--- BEGIN Data block ---

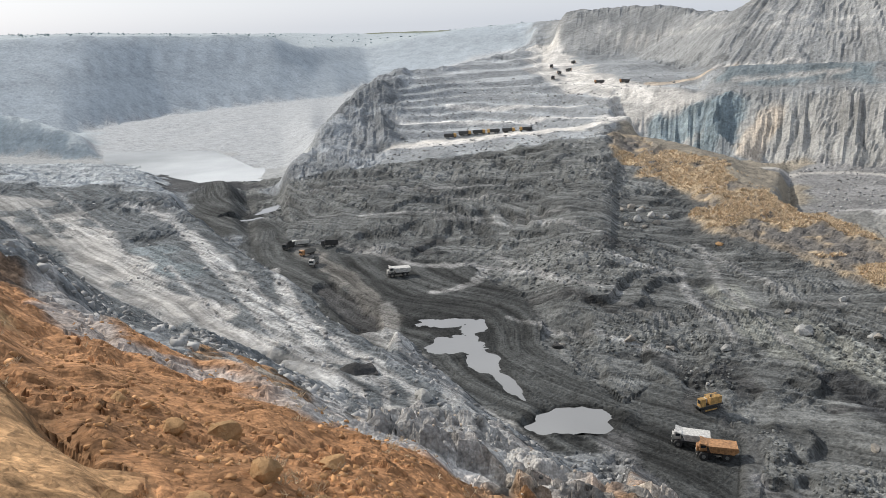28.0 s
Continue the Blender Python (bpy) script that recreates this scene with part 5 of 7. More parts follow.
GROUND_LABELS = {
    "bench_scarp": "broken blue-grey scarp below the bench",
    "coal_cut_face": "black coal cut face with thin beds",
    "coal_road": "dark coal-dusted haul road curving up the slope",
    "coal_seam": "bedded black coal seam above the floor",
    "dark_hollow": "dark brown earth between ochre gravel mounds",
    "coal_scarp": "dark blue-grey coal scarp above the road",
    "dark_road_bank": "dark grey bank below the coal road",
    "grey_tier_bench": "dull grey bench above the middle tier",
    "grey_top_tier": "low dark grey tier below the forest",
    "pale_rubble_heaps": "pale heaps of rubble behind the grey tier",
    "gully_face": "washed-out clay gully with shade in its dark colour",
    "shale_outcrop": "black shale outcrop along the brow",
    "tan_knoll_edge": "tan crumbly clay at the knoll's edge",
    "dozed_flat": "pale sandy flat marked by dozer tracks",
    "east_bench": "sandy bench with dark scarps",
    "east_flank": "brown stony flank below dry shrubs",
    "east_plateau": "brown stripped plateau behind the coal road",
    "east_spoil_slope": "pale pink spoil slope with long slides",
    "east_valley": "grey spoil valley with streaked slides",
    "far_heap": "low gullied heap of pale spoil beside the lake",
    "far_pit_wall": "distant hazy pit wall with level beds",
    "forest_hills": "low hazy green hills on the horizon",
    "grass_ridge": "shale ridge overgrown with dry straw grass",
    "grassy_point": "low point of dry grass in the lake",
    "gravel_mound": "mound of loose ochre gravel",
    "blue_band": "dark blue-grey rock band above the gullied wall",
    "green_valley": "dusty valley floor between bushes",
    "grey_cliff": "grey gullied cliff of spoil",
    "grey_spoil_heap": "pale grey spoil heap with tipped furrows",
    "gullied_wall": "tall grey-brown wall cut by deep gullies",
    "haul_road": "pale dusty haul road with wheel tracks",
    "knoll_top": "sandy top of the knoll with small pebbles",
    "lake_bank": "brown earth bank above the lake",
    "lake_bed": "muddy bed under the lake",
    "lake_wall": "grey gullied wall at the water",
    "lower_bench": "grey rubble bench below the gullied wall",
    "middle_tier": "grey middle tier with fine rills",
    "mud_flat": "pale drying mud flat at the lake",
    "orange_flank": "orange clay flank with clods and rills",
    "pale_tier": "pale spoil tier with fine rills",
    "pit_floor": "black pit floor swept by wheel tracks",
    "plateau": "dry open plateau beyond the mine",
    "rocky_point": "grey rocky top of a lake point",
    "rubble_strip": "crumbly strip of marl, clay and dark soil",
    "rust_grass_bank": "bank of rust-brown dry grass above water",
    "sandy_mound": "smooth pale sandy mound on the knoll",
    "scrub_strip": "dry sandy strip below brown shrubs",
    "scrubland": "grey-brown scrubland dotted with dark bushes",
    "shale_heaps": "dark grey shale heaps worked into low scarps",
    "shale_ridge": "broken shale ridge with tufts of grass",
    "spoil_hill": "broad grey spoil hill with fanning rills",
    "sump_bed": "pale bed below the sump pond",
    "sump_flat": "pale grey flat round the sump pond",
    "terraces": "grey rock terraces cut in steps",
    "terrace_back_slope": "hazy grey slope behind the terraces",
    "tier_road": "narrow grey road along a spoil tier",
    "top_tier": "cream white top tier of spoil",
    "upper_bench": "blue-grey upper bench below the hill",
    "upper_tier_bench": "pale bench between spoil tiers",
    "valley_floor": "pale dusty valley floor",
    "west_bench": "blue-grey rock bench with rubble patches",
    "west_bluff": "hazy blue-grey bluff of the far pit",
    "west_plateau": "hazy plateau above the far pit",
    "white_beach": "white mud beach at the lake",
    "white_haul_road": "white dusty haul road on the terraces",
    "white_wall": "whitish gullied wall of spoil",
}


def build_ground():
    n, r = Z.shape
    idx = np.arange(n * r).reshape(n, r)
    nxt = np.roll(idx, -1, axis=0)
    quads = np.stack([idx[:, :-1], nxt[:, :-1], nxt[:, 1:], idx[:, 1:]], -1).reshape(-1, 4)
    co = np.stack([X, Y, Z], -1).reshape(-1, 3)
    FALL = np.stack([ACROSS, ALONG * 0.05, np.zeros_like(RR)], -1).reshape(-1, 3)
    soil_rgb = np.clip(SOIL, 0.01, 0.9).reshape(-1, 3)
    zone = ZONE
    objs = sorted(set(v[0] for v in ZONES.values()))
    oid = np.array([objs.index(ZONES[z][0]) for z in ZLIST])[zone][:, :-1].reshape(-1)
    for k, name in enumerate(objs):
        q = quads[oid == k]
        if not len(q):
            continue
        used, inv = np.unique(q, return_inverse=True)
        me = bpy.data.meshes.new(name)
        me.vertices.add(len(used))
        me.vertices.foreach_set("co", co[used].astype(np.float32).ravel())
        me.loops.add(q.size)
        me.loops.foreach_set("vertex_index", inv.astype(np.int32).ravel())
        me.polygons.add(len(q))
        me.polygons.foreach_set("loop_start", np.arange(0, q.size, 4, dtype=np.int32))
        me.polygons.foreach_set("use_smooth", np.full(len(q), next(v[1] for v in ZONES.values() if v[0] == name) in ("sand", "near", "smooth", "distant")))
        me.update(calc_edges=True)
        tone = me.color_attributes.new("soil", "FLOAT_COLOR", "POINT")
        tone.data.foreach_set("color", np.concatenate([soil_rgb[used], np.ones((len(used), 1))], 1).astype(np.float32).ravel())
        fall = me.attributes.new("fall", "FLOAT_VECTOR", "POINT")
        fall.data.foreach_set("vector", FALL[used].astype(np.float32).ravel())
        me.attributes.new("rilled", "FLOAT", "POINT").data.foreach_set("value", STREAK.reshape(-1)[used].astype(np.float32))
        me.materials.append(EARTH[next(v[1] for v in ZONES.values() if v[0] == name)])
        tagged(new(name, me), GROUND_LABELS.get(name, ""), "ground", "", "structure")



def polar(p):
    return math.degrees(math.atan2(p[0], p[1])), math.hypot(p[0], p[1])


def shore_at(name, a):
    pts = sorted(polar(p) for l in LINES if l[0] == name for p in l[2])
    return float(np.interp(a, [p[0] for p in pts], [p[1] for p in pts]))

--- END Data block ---

Exercise objective:
Give the data again exactly as written, with all pictures left out.

Solved exercise:
28.0 s
Continue the Blender Python (bpy) script that recreates this scene with part 5 of 7. More parts follow.
GROUND_LABELS = {
    "bench_scarp": "broken blue-grey scarp below the bench",
    "coal_cut_face": "black coal cut face with thin beds",
    "coal_road": "dark coal-dusted haul road curving up the slope",
    "coal_seam": "bedded black coal seam above the floor",
    "dark_hollow": "dark brown earth between ochre gravel mounds",
    "coal_scarp": "dark blue-grey coal scarp above the road",
    "dark_road_bank": "dark grey bank below the coal road",
    "grey_tier_bench": "dull grey bench above the middle tier",
    "grey_top_tier": "low dark grey tier below the forest",
    "pale_rubble_heaps": "pale heaps of rubble behind the grey tier",
    "gully_face": "washed-out clay gully with shade in its dark colour",
    "shale_outcrop": "black shale outcrop along the brow",
    "tan_knoll_edge": "tan crumbly clay at the knoll's edge",
    "dozed_flat": "pale sandy flat marked by dozer tracks",
    "east_bench": "sandy bench with dark scarps",
    "east_flank": "brown stony flank below dry shrubs",
    "east_plateau": "brown stripped plateau behind the coal road",
    "east_spoil_slope": "pale pink spoil slope with long slides",
    "east_valley": "grey spoil valley with streaked slides",
    "far_heap": "low gullied heap of pale spoil beside the lake",
    "far_pit_wall": "distant hazy pit wall with level beds",
    "forest_hills": "low hazy green hills on the horizon",
    "grass_ridge": "shale ridge overgrown with dry straw grass",
    "grassy_point": "low point of dry grass in the lake",
    "gravel_mound": "mound of loose ochre gravel",
    "blue_band": "dark blue-grey rock band above the gullied wall",
    "green_valley": "dusty valley floor between bushes",
    "grey_cliff": "grey gullied cliff of spoil",
    "grey_spoil_heap": "pale grey spoil heap with tipped furrows",
    "gullied_wall": "tall grey-brown wall cut by deep gullies",
    "haul_road": "pale dusty haul road with wheel tracks",
    "knoll_top": "sandy top of the knoll with small pebbles",
    "lake_bank": "brown earth bank above the lake",
    "lake_bed": "muddy bed under the lake",
    "lake_wall": "grey gullied wall at the water",
    "lower_bench": "grey rubble bench below the gullied wall",
    "middle_tier": "grey middle tier with fine rills",
    "mud_flat": "pale drying mud flat at the lake",
    "orange_flank": "orange clay flank with clods and rills",
    "pale_tier": "pale spoil tier with fine rills",
    "pit_floor": "black pit floor swept by wheel tracks",
    "plateau": "dry open plateau beyond the mine",
    "rocky_point": "grey rocky top of a lake point",
    "rubble_strip": "crumbly strip of marl, clay and dark soil",
    "rust_grass_bank": "bank of rust-brown dry grass above water",
    "sandy_mound": "smooth pale sandy mound on the knoll",
    "scrub_strip": "dry sandy strip below brown shrubs",
    "scrubland": "grey-brown scrubland dotted with dark bushes",
    "shale_heaps": "dark grey shale heaps worked into low scarps",
    "shale_ridge": "broken shale ridge with tufts of grass",
    "spoil_hill": "broad grey spoil hill with fanning rills",
    "sump_bed": "pale bed below the sump pond",
    "sump_flat": "pale grey flat round the sump pond",
    "terraces": "grey rock terraces cut in steps",
    "terrace_back_slope": "hazy grey slope behind the terraces",
    "tier_road": "narrow grey road along a spoil tier",
    "top_tier": "cream white top tier of spoil",
    "upper_bench": "blue-grey upper bench below the hill",
    "upper_tier_bench": "pale bench between spoil tiers",
    "valley_floor": "pale dusty valley floor",
    "west_bench": "blue-grey rock bench with rubble patches",
    "west_bluff": "hazy blue-grey bluff of the far pit",
    "west_plateau": "hazy plateau above the far pit",
    "white_beach": "white mud beach at the lake",
    "white_haul_road": "white dusty haul road on the terraces",
    "white_wall": "whitish gullied wall of spoil",
}


def build_ground():
    n, r = Z.shape
    idx = np.arange(n * r).reshape(n, r)
    nxt = np.roll(idx, -1, axis=0)
    quads = np.stack([idx[:, :-1], nxt[:, :-1], nxt[:, 1:], idx[:, 1:]], -1).reshape(-1, 4)
    co = np.stack([X, Y, Z], -1).reshape(-1, 3)
    FALL = np.stack([ACROSS, ALONG * 0.05, np.zeros_like(RR)], -1).reshape(-1, 3)
    soil_rgb = np.clip(SOIL, 0.01, 0.9).reshape(-1, 3)
    zone = ZONE
    objs = sorted(set(v[0] for v in ZONES.values()))
    oid = np.array([objs.index(ZONES[z][0]) for z in ZLIST])[zone][:, :-1].reshape(-1)
    for k, name in enumerate(objs):
        q = quads[oid == k]
        if not len(q):
            continue
        used, inv = np.unique(q, return_inverse=True)
        me = bpy.data.meshes.new(name)
        me.vertices.add(len(used))
        me.vertices.foreach_set("co", co[used].astype(np.float32).ravel())
        me.loops.add(q.size)
        me.loops.foreach_set("vertex_index", inv.astype(np.int32).ravel())
        me.polygons.add(len(q))
        me.polygons.foreach_set("loop_start", np.arange(0, q.size, 4, dtype=np.int32))
        me.polygons.foreach_set("use_smooth", np.full(len(q), next(v[1] for v in ZONES.values() if v[0] == name) in ("sand", "near", "smooth", "distant")))
        me.update(calc_edges=True)
        tone = me.color_attributes.new("soil", "FLOAT_COLOR", "POINT")
        tone.data.foreach_set("color", np.concatenate([soil_rgb[used], np.ones((len(used), 1))], 1).astype(np.float32).ravel())
        fall = me.attributes.new("fall", "FLOAT_VECTOR", "POINT")
        fall.data.foreach_set("vector", FALL[used].astype(np.float32).ravel())
        me.attributes.new("rilled", "FLOAT", "POINT").data.foreach_set("value", STREAK.reshape(-1)[used].astype(np.float32))
        me.materials.append(EARTH[next(v[1] for v in ZONES.values() if v[0] == name)])
        tagged(new(name, me), GROUND_LABELS.get(name, ""), "ground", "", "structure")



def polar(p):
    return math.degrees(math.atan2(p[0], p[1])), math.hypot(p[0], p[1])


def shore_at(name, a):
    pts = sorted(polar(p) for l in LINES if l[0] == name for p in l[2])
    return float(np.interp(a, [p[0] for p in pts], [p[1] for p in pts]))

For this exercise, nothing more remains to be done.